In sintesi, ha perso un progressismo che nel tempo ha sostituito quella genuina radicalità capace di fare intravedere una società migliore con il “non c’è alternativa” al mondo così come è, e che di sé mostra soprattutto la pretesa di essere l’unico argine della democrazia e il livore verso chi vota altre proposte.
Con tutti questi limiti nel campo democratico, rimane il fatto di come sia stato possibile che gli elettori abbiano in maggioranza scelto un candidato tra i cittadini più ricchi del Paese, coinvolto in scandali sessuali, a capo di un gruppo imprenditoriale dal passato opaco, tra bancarotte e evasione fiscale, in perenne conflitto con la magistratura e con gli altri poteri dello Stato, amico di leader autocratici, con un programma economico liberista, proteso a demonizzare l’avversario, anche con la menzogna, che per giunta solo 4 anni fa ha ordito un colpo di Stato di fronte alla sua sconfitta.

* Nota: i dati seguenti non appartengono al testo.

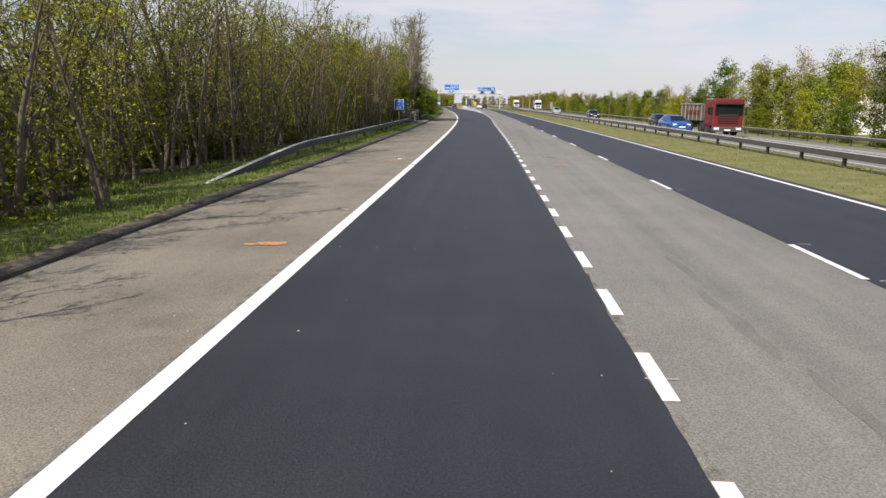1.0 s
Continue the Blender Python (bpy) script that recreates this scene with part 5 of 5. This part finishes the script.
for k in range(70):
    y = r9.gauss(229.5, 3.2) if k < 45 else r9.uniform(205, 250)
    x = x_kerb(y) - r9.uniform(0.6, 1.9)
    b = len(fl[0])
    h = r9.uniform(0.14, 0.26)
    n = 6
    fl[0].extend([(x, y, 0.06 + h + 0.012)] + [(x + 0.035 * math.cos(6.28 * j / n), y + 0.035 * math.sin(6.28 * j / n), 0.06 + h) for j in range(n)])
    fl[1].extend([(b, b + 1 + j, b + 1 + (j + 1) % n) for j in range(n)])
tagged(part("dandelions", mesh_of("dandelions", fl[0], fl[1], M_YELLOWFLOWER), None), "yellow dandelion heads in the verge grass", "flowers", "", "stuff")
# fallen branch on the verge
br = holder("fallen_branch", pose(x_kerb(63.0) - 2.3, 63.0, 0.25, 0, 24, -20), "pale broken branch leaning in the undergrowth", "branch")
part("stick", rod(0.035, 2.2, 6, 0.02, axis="x"), M_BARK_PALE, br)

# tar streaks and a dark patch in the second lane
M_TAR = ground_mat("tar_stain", [(0.3, (0.150, 0.146, 0.125)), (0.7, (0.212, 0.205, 0.174))], 1.2, 0.8, 0.5, 60.0)
M_DARK_PATCH = ground_mat("dark_patch", [(0.3, (0.055, 0.056, 0.056)), (0.7, (0.085, 0.085, 0.080))], 4.0, 0.6, 0.5, 60.0)
marks = holder("tar_streaks", Matrix(), "dark tar streaks and a dark patch on the worn lane", "stain", "", "structure")


def streak(y0, y1, f, wide):
    """A ragged dark streak that thins out and breaks up along the lane."""
    y, up = y0, 0
    while y < y1:
        up = (up + 1) % 3
        l = r9.uniform(1.2, 3.2)
        n = 15
        vs = []
        for k in range(n):
            t = 2 * math.pi * k / n
            vs.append((f(y) + math.cos(t) * wide * r9.uniform(0.6, 1.0) + r9.uniform(-0.03, 0.03), y + math.sin(t) * l / 2 * r9.uniform(0.85, 1.0), -0.0022 + 0.0008 * up))
        part("streak", mesh_of("streak", vs, [tuple(range(n))], M_TAR), None, marks)
        y += l * r9.uniform(0.9, 1.5)


streak(24.0, 33.0, lambda y: x_mid(y) - 2.3 + 0.1 * math.sin(y * 0.8), 0.10)
streak(58.0, 75.0, lambda y: x_mid(y) - 2.5 + 0.03 * (y - 58), 0.09)
streak(124.0, 150.0, lambda y: x_mid(y) - 1.6 + 0.15 * math.sin(y * 0.2), 0.16)
for ex, ey, ew, el in ((5.20, 49.52, 0.22, 0.15), (4.93, 49.74, 0.20, 0.08)):
    part("dark_patch", mesh_of("dark_patch", [(ex + ew * math.cos(t / 18 * 6.2832) * (1 + 0.12 * math.sin(t * 2.3)), ey + el * math.sin(t / 18 * 6.2832), 0.0005 + 0.0008 * (ew < 0.3)) for t in range(18)], [tuple(range(18))], M_DARK_PATCH), None, marks)
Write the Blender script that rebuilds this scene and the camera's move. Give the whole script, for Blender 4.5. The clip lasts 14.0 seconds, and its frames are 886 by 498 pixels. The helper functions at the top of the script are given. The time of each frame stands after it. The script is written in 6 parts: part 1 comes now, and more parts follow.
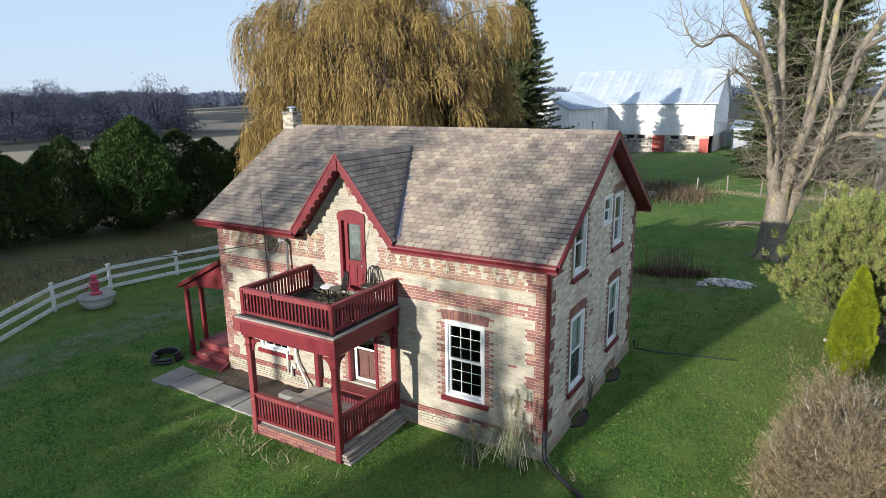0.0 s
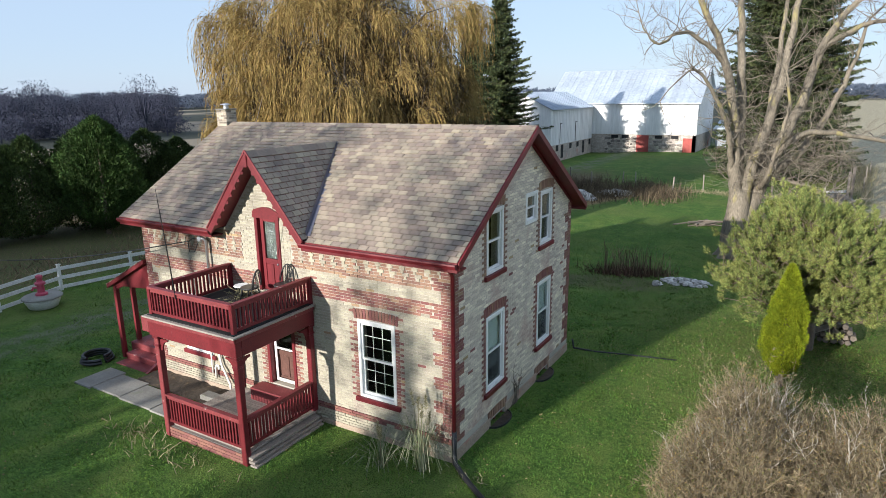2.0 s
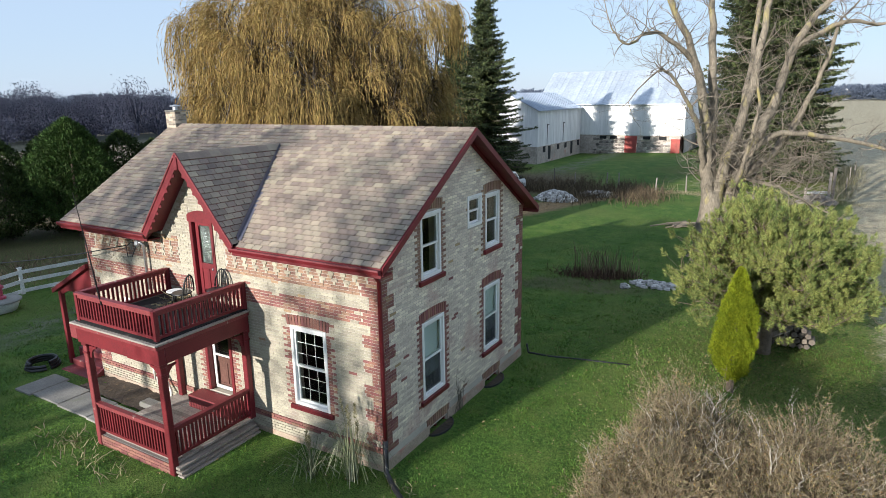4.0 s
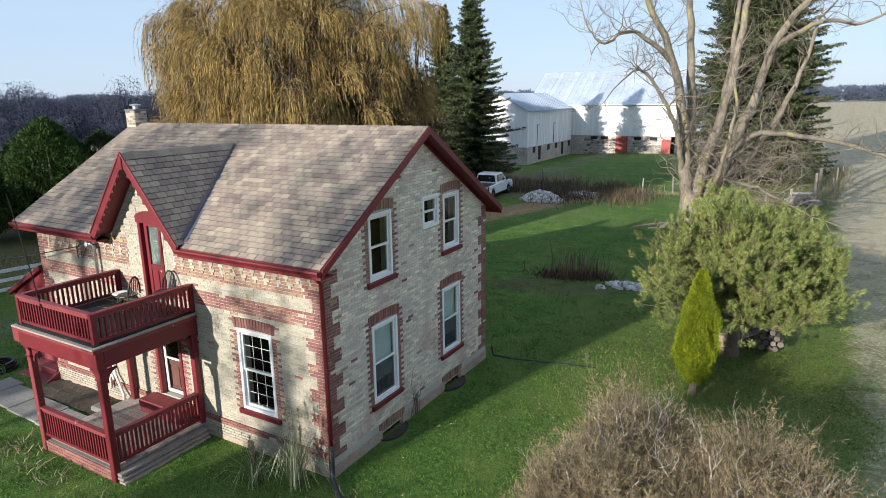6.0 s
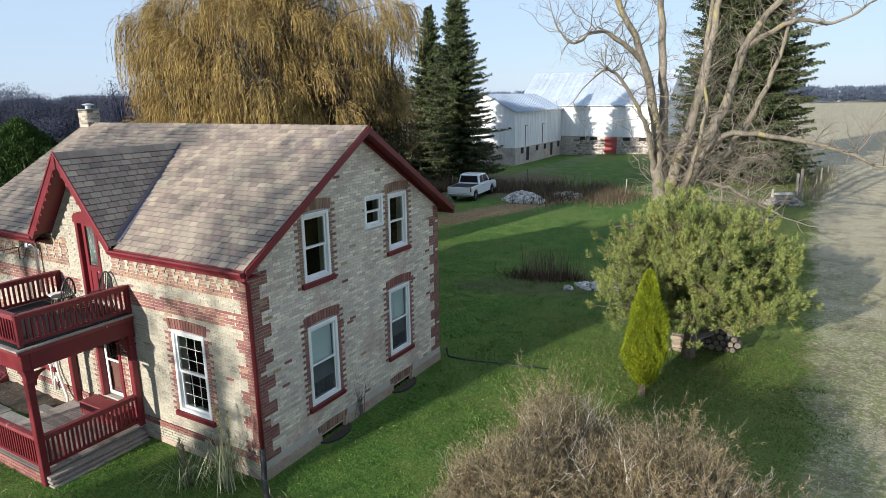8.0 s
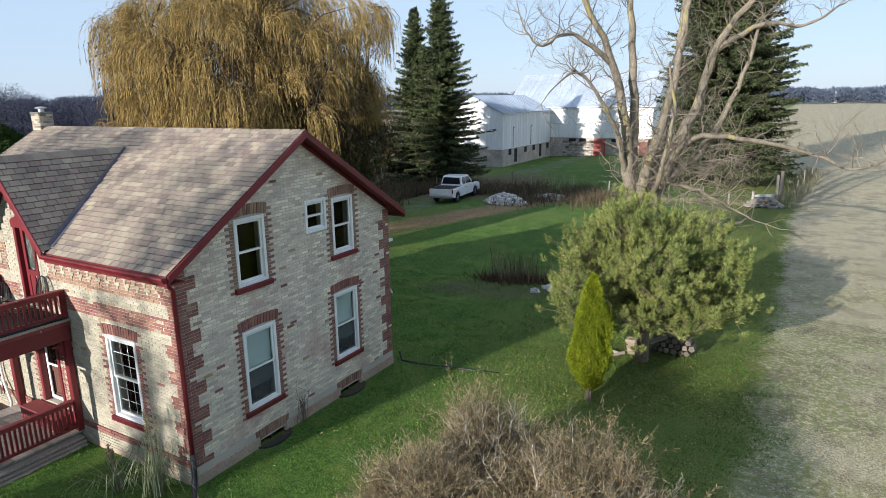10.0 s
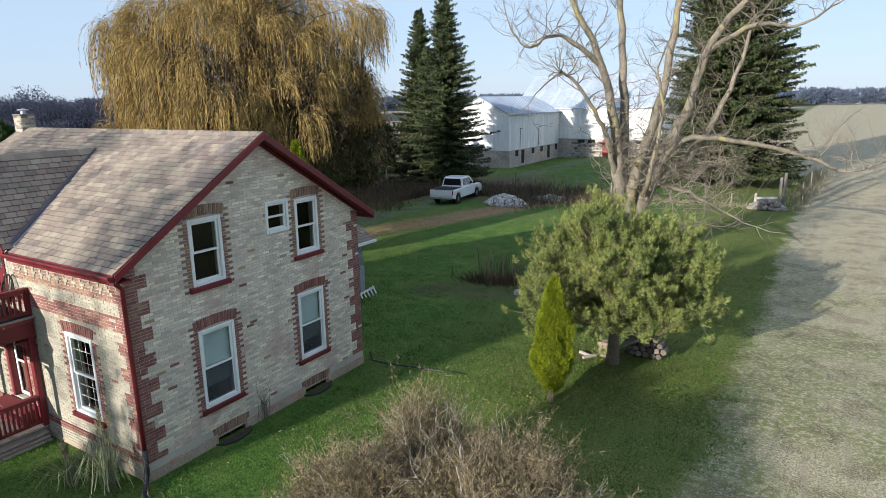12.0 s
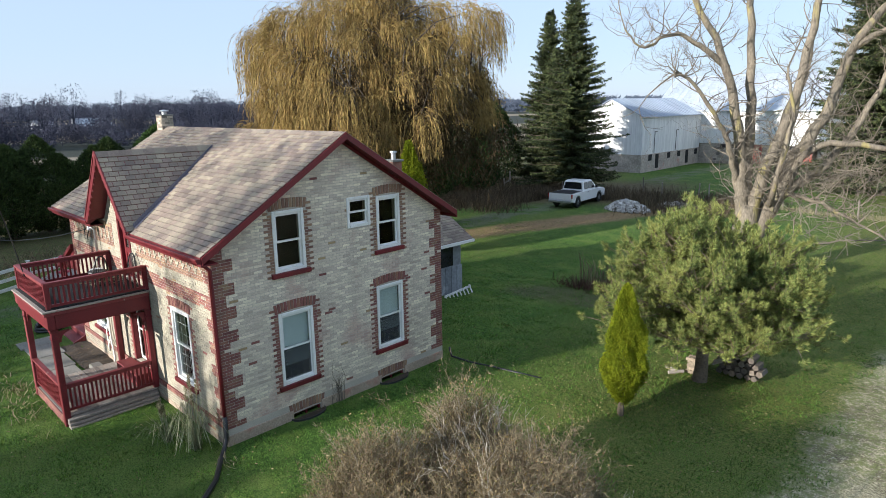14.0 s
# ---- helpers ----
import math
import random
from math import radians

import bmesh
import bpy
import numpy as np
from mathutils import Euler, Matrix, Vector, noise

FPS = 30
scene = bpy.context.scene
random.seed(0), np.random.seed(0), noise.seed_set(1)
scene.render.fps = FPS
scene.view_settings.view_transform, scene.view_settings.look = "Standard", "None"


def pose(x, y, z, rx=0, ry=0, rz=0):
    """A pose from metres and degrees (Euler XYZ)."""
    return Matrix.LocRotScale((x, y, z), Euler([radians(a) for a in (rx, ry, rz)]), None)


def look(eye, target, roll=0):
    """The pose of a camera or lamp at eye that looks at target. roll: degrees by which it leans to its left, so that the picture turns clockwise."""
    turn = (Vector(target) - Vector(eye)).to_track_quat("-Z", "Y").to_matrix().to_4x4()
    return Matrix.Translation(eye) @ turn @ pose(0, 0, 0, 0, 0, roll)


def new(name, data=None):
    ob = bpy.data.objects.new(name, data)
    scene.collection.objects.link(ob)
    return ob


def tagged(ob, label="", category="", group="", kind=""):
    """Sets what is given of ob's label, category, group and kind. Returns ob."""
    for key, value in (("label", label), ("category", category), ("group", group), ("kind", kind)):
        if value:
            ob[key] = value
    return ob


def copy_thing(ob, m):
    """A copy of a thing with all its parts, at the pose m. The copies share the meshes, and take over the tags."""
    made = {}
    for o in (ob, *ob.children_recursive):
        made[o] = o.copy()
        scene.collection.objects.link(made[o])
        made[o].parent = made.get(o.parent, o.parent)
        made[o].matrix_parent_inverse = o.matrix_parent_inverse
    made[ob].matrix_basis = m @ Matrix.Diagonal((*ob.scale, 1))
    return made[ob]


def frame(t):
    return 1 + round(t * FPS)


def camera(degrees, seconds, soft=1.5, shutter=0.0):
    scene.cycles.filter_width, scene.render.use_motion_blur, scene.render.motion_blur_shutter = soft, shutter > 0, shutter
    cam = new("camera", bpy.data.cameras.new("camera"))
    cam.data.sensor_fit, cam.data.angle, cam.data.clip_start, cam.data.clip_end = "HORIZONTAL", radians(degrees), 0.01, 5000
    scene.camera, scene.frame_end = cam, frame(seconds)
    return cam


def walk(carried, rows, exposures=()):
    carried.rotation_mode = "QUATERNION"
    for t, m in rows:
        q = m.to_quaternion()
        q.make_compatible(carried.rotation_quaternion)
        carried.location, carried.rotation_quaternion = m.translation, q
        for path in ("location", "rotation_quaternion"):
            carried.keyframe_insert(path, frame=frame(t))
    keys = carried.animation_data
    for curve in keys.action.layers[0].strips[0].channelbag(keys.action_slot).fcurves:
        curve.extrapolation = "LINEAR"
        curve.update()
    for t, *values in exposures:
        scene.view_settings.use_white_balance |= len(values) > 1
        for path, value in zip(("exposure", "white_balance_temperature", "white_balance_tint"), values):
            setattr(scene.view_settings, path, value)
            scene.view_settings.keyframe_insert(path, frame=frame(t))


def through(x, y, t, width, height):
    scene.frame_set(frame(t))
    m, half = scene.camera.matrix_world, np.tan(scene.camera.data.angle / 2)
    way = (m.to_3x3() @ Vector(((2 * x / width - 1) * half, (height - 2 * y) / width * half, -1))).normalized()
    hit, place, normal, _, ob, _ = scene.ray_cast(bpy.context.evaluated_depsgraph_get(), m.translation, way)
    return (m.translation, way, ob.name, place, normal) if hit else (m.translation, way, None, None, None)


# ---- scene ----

Se una figura in tutto e per tutto sovrapponibile (ad eccezione del tentato golpe) ha dominato la scena politica italiana per tre decenni, con ampio consenso di popolo e l’accondiscendenza delle classi dirigenti, perché la stessa cosa non può accadere negli Stati Uniti?

Il ritorno di Trump è il simbolo del consenso raggiunto ovunque nel mondo da tanti leader accomunati dalla continua ricerca di un rapporto diretto e senza intermediazione con i cittadini, in un contesto di individualismo che ha tagliato fuori i corpi intermedi e la loro capacità di rielaborare le istanze di ciascuno, lasciando da sole le persone davanti ai problemi impossibili da affrontare singolarmente.
I centri di partecipazione e di elaborazione della vita sociale o sono stati svuotati – i partiti, i sindacati, i luoghi di lavoro e di studio – o hanno registrato una ritirata in se stessi – le chiese, l’associazionismo – lasciando i cittadini senza punti di riferimento, con la partecipazione ridotta a metter like sui social network e figure a mezza strada tra la caricatura e il tribuno televisivo che trent’anni fa non avrebbero avuto alcun seguito, ma che oggi fanno il pieno di voti seminando rabbia e paura.
Il populismo può essere sconfitto e la democrazia può essere salvata solo con un lungo processo di ri-radicamento della politica nella società, attraverso corpi intermedi che affianchino ai diritti civili delle minoranze – da anni unico, talvolta controverso argomento nell’agenda progressista – il ritorno al contatto e all’empatia con le fasce sociali più fragili e permeabili alla retorica populista, riprendendo ad ascoltarne i bisogni e le preoccupazioni, rendendo le persone nuovamente protagoniste del discorso pubblico.
Papa Francesco la definirebbe una “politica popolare”. Chi vorrà metterla in pratica?